Because of the tense situation in Afghanistan, private sectors were very hesitant to move into the country under reconstruction, leaving its economic development stagnant. Wilfred helped in convincing companies to invest. Not only investors from western countries, but also Afghans who had money and companies abroad. “We were trying to get them to come back and help develop their country,” shared Wilfred.
In 2006, Wilfred left and joined the personnel department but was soon called back to Afghanistan in a temporary capacity. It was not easy for his family knowing he would be there for four straight months. He said, “For a family behind, its difficult to live into that situation if you’ve not been there. Because all you see on tv are bombs going off, fighting going on, Al Qaeda this, Al Qaeda that.” In fact, Wilfred was quite comfortable in the situation.
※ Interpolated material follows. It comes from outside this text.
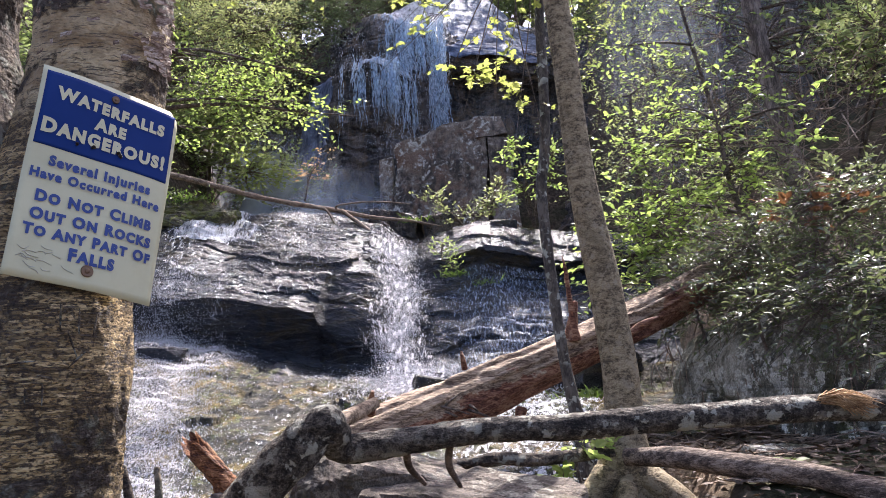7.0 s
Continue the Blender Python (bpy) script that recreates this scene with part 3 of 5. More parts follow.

He had been there before and knew what the physical security would be like, including armored cars, and contracted security on the Dutch compound. “I always felt very safe as they were quite professional,” commented Wilfred. “Sometimes in the evening we could go to a restaurant if it was all checked. We even did some picnics in the mountains.”
First row seats
Now stationed in Hong Kong, Wilfred is bound to witness another historic place in time as Hong Kong faces political reform. Wilfred has shared that interest in Hong Kong’s situation persists back home, and it is a no-brainer that Netherlands favour democracy. He does say, though, “How you set the election system up, is for any constituency or any country to decide themselves,” adding, “We think the people of Hong Kong, the Hong Kong government, and the Central Government should frame the best option for Hong Kong.”